The THOR AI Solution
The new framework, named THOR for Tensors for High-dimensional Object Representation, sidesteps these limitations. It was developed by a team led by Boian Alexandrov, a senior AI scientist at Los Alamos National Laboratory. The system employs tensor network algorithms, a mathematical tool originally from quantum physics, to simplify the high-dimensional problem.
Instead of trying to compute the entire massive integral at once, THOR uses a technique called "tensor train cross interpolation." This method breaks down the complex, high-dimensional data into a chain of smaller, interconnected components called tensors. This process effectively compresses the problem into a manageable form without losing critical information.
The framework is also designed to recognize important symmetries within the material's crystal structure, further simplifying the calculation. This combination of data compression and symmetry recognition is what allows THOR to achieve its remarkable speed.
From Weeks to Seconds
The THOR AI framework can compute the configurational integral in seconds. In direct comparisons, it performed the same calculations over 400 times faster than the best available simulations at Los Alamos, which previously took thousands of hours.
Demonstrated Performance and Applications
To validate its effectiveness, the research team tested THOR on several challenging problems in materials science. The framework was used to model the properties of different materials under various physical conditions.
Key Test Cases:
- Metals at High Pressure: The system accurately calculated the properties of metals like copper under extreme pressure.
- Crystalline Noble Gases: It successfully modeled argon in its crystalline state, another complex scenario.
- Phase Transitions: THOR was used to calculate the solid-solid phase transition of tin, a process where the material changes its crystal structure while remaining solid.

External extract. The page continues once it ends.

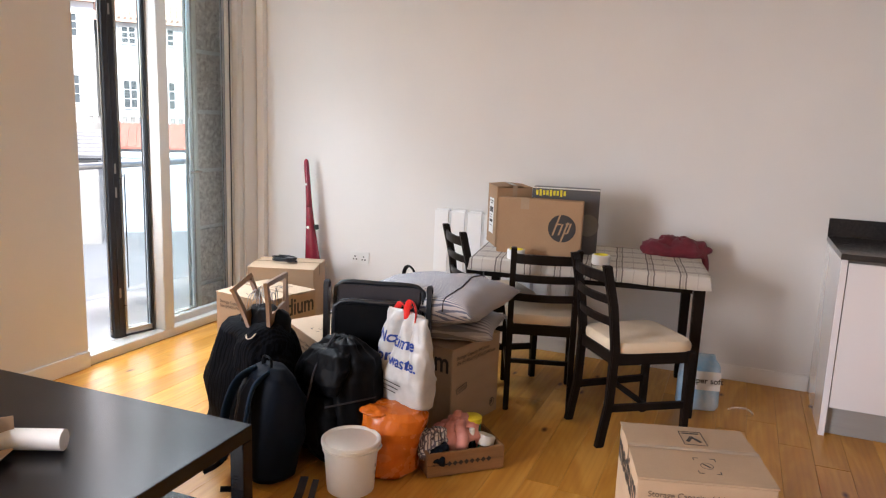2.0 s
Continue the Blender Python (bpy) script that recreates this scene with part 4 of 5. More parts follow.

In all test cases, THOR successfully reproduced the results from the most advanced supercomputer simulations but did so in a fraction of the time. The framework also integrates seamlessly with modern machine learning potentials, which are AI models that describe the interactions between atoms. This compatibility makes THOR a versatile and powerful tool for a wide range of applications in physics, chemistry, and materials science.
A New Era for Materials Science
The development of THOR AI represents a significant shift in how scientists can approach fundamental problems in statistical mechanics. By providing a method for direct, first-principles calculation, it moves beyond the approximations that have been standard for nearly a century.
"This breakthrough replaces century-old simulations and approximations of configurational integral with a first-principles calculation," said Duc Truong, a Los Alamos scientist and lead author of the study published in Physical Review Materials. "THOR AI opens the door to faster discoveries and a deeper understanding of materials."
The ability to quickly and accurately determine thermodynamic behavior can inform research in critical areas such as metallurgy and the development of new materials. As a testament to its collaborative and open-science approach, the team has made the THOR Project available on GitHub for other researchers to use and build upon.